Access to and participation in a high-quality, rigorous school curricula is critical to each student’s long-term success.
In recent years, due to focused efforts by districts and states, enrollment in advanced courses, including Pre-AP and AP, International Baccalaureate (IB) and/or dual college enrollment courses, has grown throughout the United States. However, there remain many students, especially African American and Hispanic students, who could be enrolled in these courses, but are not (widely noted, e.g., in the U.S. Department of Education’s Condition of Education 2007 report). Moreover, significant gaps in achievement in advanced coursework exist among these students, as measured by Advanced Placement (AP) exams. This is important because taking advanced coursework in middle and high school has been linked to many positive outcomes in terms of postsecondary and workplace success. It is imperative that potential high achievers be identified early and placed in academically rigorous courses.

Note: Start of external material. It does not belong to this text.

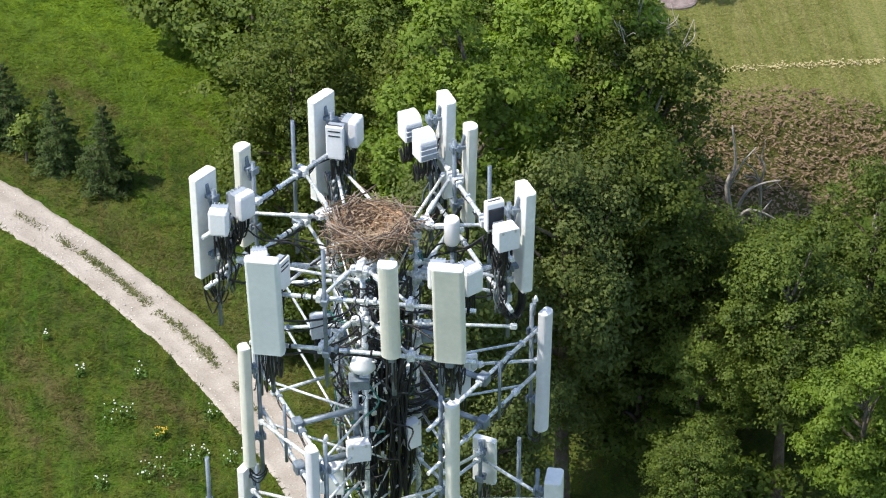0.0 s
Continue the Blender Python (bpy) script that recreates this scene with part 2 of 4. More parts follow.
def smooth(v, lo, hi):
    t = np.clip((np.asarray(v, float) - lo) / (hi - lo), 0, 1)
    return t * t * (3 - 2 * t)


# old wheel ruts worn into the meadow beside the lane
TRACKS = [(-4.98, 58.07, -3.42, 55.54), (-5.36, 57.54, -4.64, 55.36), (-9.04, 59.27, -7.57, 56.94), (-7.76, 56.14, -6.99, 53.99), (-32.9, 53.5, -28.7, 42.35), (-9.75, 60.28, -7.41, 56.14), (-10.4, 58.1, -8.9, 54.8), (-8.6, 79.6, -6.0, 76.6), (-27.6, 52.5, -25.6, 45.0)]


def zones(x, y):
    """Lush growth of the far field, and dryness of verges, worn rows and the wood's floor, each 0 to 1."""
    x, y = np.asarray(x, float).ravel(), np.asarray(y, float).ravel()
    lush = (0.45 * smooth(0.66 * x + 0.75 * y, 52.6, 54.8) + 0.55 * smooth(0.66 * x + 0.75 * y, 54.8, 60.0)) * (1 - smooth(x, 3, 9))
    off = lane_offset(x, y)
    side, half = lane_side(x, y)
    verge = smooth(off, 1.0, 1.4) * (1 - smooth(off, 2.2, 4.6)) * np.where(side > 0, 0.66, 0.25)
    weeds = 1 - smooth(np.hypot((x - 20.5) / 1.3, y - 70.5), 3.2, 5.4)
    bare = (1 - smooth(np.hypot(x + 13.9, (y - 63.8) / 1.4), 0.3, 1.0)) * 0.8
    wood = 0.45 * smooth(x - 0.25 * (60 - y), 1.2, 3.2) * (1 - smooth(y, 66, 74)) * (1 - smooth(x, 17, 21))
    tracks = np.zeros_like(x)
    for ax, ay, bx, by in TRACKS:
        t = np.clip(((x - ax) * (bx - ax) + (y - ay) * (by - ay)) / ((bx - ax) ** 2 + (by - ay) ** 2), 0, 1)
        tracks = np.maximum(tracks, 1 - smooth(np.hypot(x - ax - t * (bx - ax), y - ay - t * (by - ay)), 0.0, 0.62) * 0.75)
    q, p = x * 0.85 + y * 0.52, x * 0.52 - y * 0.85
    rows = 0.65 * smooth(np.sin(q * 4.6) + 0.7 * np.sin(q * 1.9 + 1) + 0.8 * np.sin(p * 0.8 + q * 0.6), 1.1, 2.0) * smooth(x, -15, -8)
    mown = smooth(x - 0.3 * (y - 76), 14, 17) * smooth(y, 72, 75.5)
    return np.clip(lush, 0, 1), np.clip(np.maximum.reduce([verge, weeds, bare, wood, rows, tracks]), 0, 1), mown


def meadow_material(name, leafy):
    """Grass and soil, from lush to dry by the mesh's own zone values."""
    m = bpy.data.materials.new(name)
    m.use_nodes = True
    n, l = m.node_tree.nodes, m.node_tree.links
    b = n["Principled BSDF"]
    co, zone = n.new("ShaderNodeTexCoord"), n.new("ShaderNodeAttribute")
    zone.attribute_name = "zone"
    sep = n.new("ShaderNodeSeparateColor")
    l.new(zone.outputs["Color"], sep.inputs["Color"])

    def noise_at(scale, detail=5, stretch=None, rough=0.6):
        t = n.new("ShaderNodeTexNoise")
        t.inputs["Scale"].default_value, t.inputs["Detail"].default_value, t.inputs["Roughness"].default_value = scale, detail, rough
        mp = n.new("ShaderNodeMapping")
        if stretch:
            mp.inputs["Rotation"].default_value = (0, 0, radians(stretch[0]))
            mp.inputs["Scale"].default_value = (stretch[1], stretch[2], 1)
        l.new(co.outputs["Object"], mp.inputs["Vector"])
        l.new(mp.outputs["Vector"], t.inputs["Vector"])
        return t.outputs["Fac"]

    def ramp(fac, lo, hi, to=1.0):
        mr = n.new("ShaderNodeMapRange")
        mr.inputs["From Min"].default_value, mr.inputs["From Max"].default_value, mr.inputs["To Max"].default_value = lo, hi, to
        l.new(fac, mr.inputs["Value"])
        return mr.outputs["Result"]

    def blend(fac, a, c):
        mx = n.new("ShaderNodeMix")
        mx.data_type = "RGBA"
        l.new(fac, mx.inputs["Factor"])
        for key, v in (("A", a), ("B", c)):
            if isinstance(v, tuple):
                mx.inputs[key].default_value = (*v, 1)
            else:
                l.new(v, mx.inputs[key])
        return mx.outputs["Result"]

    patches, tufts, grain = noise_at(0.30), noise_at(1.5, 6), noise_at(9, 6, rough=0.7)
    rows = noise_at(0.9, 5, (-15, 2.2, 0.13))
    base = blend(ramp(patches, 0.36, 0.64), (0.036, 0.082, 0.009), (0.092, 0.125, 0.014))
    # cloud shade over the south-west meadow, painted into the grass colour
    px = n.new("ShaderNodeSeparateXYZ")
    l.new(co.outputs["Object"], px.inputs["Vector"])
    slant = n.new("ShaderNodeMath")
    slant.operation = "MULTIPLY_ADD"
    slant.inputs[1].default_value = 0.9
    l.new(px.outputs["Y"], slant.inputs[0])
    l.new(px.outputs["X"], slant.inputs[2])
    base = blend(ramp(slant.outputs[0], 38.0, 13.0, 0.6), base, (0.028, 0.046, 0.009))
    base = blend(ramp(tufts, 0.42, 0.70), base, (0.046, 0.118, 0.007))
    fine = noise_at(3.2, 4, (25, 1.0, 0.55))
    base = blend(ramp(fine, 0.50, 0.34, 0.65), base, (0.018, 0.044, 0.007))
    broad = noise_at(0.11, 4, (-17, 1.6, 0.6))
    base = blend(ramp(broad, 0.50, 0.66, 0.6), base, (0.062, 0.140, 0.007))
    base = blend(ramp(broad, 0.46, 0.34, 0.45), base, (0.062, 0.068, 0.012))
    base = blend(ramp(fine, 0.54, 0.70, 0.8), base, (0.100, 0.150, 0.014))
    base = blend(ramp(rows, 0.54, 0.70, 0.65), base, (0.098, 0.090, 0.020))
    base = blend(ramp(rows, 0.47, 0.34, 0.6), base, (0.018, 0.046, 0.008))
    base = blend(sep.outputs["Red"], base, blend(ramp(tufts, 0.35, 0.65), (0.072, 0.166, 0.007), (0.142, 0.222, 0.010)))
    dry = blend(ramp(tufts, 0.38, 0.66), (0.122, 0.098, 0.044), (0.078, 0.082, 0.022))
    base = blend(ramp(sep.outputs["Green"], 0.0, 1.0, 0.85), base, dry)
    base = blend(sep.outputs["Blue"], base, blend(ramp(rows, 0.40, 0.64), (0.155, 0.168, 0.044), (0.215, 0.205, 0.076)))
    if leafy:
        geo = n.new("ShaderNodeNewGeometry")
        hs = n.new("ShaderNodeHueSaturation")
        l.new(ramp(geo.outputs["Random Per Island"], 0, 1), hs.inputs["Value"])
        vr = hs.inputs["Value"].links[0].from_node
        vr.inputs["To Min"].default_value, vr.inputs["To Max"].default_value = 0.76, 1.40
        l.new(base, hs.inputs["Color"])
        base = hs.outputs["Color"]
    else:
        base = blend(ramp(grain, 0.42, 0.72, 0.75), base, (0.022, 0.037, 0.008))
    l.new(base, b.inputs["Base Color"])
    if leafy:
        tr, ms = n.new("ShaderNodeBsdfTranslucent"), n.new("ShaderNodeMixShader")
        l.new(base, tr.inputs["Color"])
        ms.inputs[0].default_value = 0.3
        l.new(b.outputs[0], ms.inputs[1])
        l.new(tr.outputs[0], ms.inputs[2])
        l.new(ms.outputs[0], n["Material Output"].inputs["Surface"])
    b.inputs["Roughness"].default_value = 0.85
    b.inputs["Specular IOR Level"].default_value = 0.06
    if not leafy:
        bp = n.new("ShaderNodeBump")
        bp.inputs["Strength"].default_value, bp.inputs["Distance"].default_value = 0.6, 0.10
        l.new(grain, bp.inputs["Height"])
        l.new(bp.outputs["Normal"], b.inputs["Normal"])
    return m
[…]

Measures commonly used to identify these students include, but are not limited to, advanced scores on state standardized tests or high scores on national tests such as the PSAT, SAT, ACT, and so forth. Once students are identified, educators need a way to track advanced course enrollment and performance in order to monitor both the success of individual students as well as the success of programs implemented at the campus or district levels. Using enrollment data, course listings, class grades, and advanced placement exam scores, educators can track how well a school or district is doing in offering, enrolling, and helping students’ master advanced coursework. Although getting to college is a critical goal, the real goal is college completion, and a school curriculum of high academic intensity has the greatest impact on that goal (Adelman, 1999).